Calgary Flood Insurance
Many homeowners that have house insurance are going to be shocked when they hear that their coverage does not include floods. Here is Calagry, in Alberta and in the rest of Canada there is no insurance company that provides coverage for flooding for residential properties.
Businesses and vehicles can get this type of coverage, however, which will be welcome news for many. A lot of cars and trucks were destroyed as flood waters poured into them and many had to be deserted since they could not travel through the high water levels found on the streets.
There was a time years ago when flood insurance could be purchased in Alberta. The problem was that only homeowners that were close to a flood plain would purchase it making this type of insurance unaffordable since so few were buying it.

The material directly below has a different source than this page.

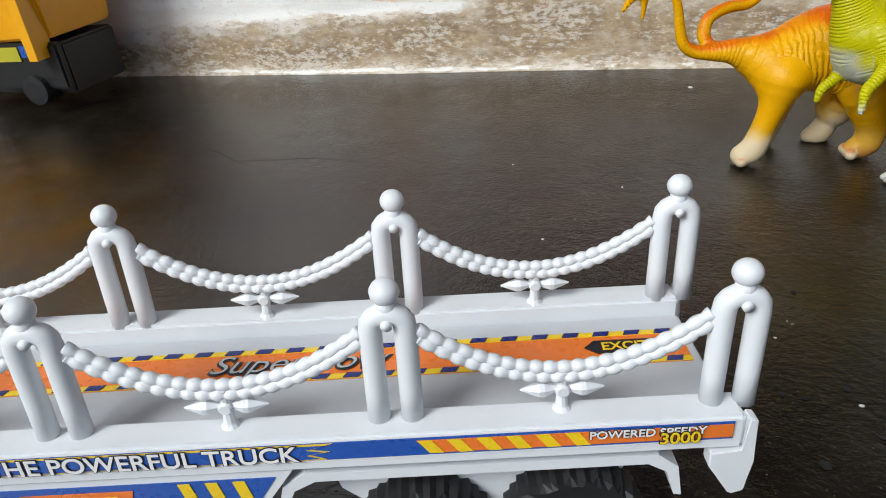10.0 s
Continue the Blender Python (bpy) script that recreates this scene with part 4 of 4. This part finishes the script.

The only type of water damage that can be claimed by a homeowner is damage that has been caused by the escape or the backing up of water from a septic tank, sump pump, storm drain or a sewer. This type of coverage is only available as an extension from most companies.
Businesses, however, are offered flood insurance on their policies from most companies without an additional charge. Usually the deductible is higher for a flood claim than other claims but in a situation like we've seen today, the deductible won't seem like much to any businesses in Calgary that have received extensive damage from the flooding.
Flood damage for vehicles is available as an option for automobile insurance. You'll have to look through your policy if your car has been damaged to find out if you have purchased this type of coverage for your vehicle.
Calgary Insurance for Hail Damage
If you have a home that was recently damaged by hail, you'll need to check your insurance policy to make sure that you are covered. Here in Canada, most of the insurance providers offer wind and hail damage and some automatically include this damage in all of their policies.
To find out whether you are covered or not, look at your policy exclusions. If you don't see wind or hail mentioned in the list, you're insured. If you have an insurance policy that names perils, check to make sure that wind and hail are on the list.
Most policies also provide conditions in the coverage. For example, if your roof or siding was close to reaching its life expectancy before the damage occurred, you might not receive the full replacement cost. As well, depreciation may be applied for wear and tear. If your siding was already well-worn, for example, it's assumed that it would naturally be more susceptible to damage.
In most cases, manufactured and mobile homes aren't covered for hail damage. If you aren't sure whether you are protected or not, it's always best to call up your insurance provider for verification. Sometimes it can be extremely difficult to understand the wording in your home insurance policy.
If you find out that you are covered, your insurance company will walk you step-by-step through the claim process. If your home is currently up for sale or you are closing on a home that may have been storm damaged, it's important to get a hold of your lawyer and real estate agent right away. It's also necessary to get the claim started immediately so that the information can be passed on to the new homeowner through his lawyer or real estate agent.
Everything needs to be properly documented since all claims stay with the home. Even when home ownership changes, the repairs will still be completed and the claim will be honoured. When the claim credit comes through, you may want to consider upgrading your vinyl siding to hardie board. This type of board is naturally resistant to storm damages, insects, corrosive salt, fire, mold and rot and comes with a 50-year warranty.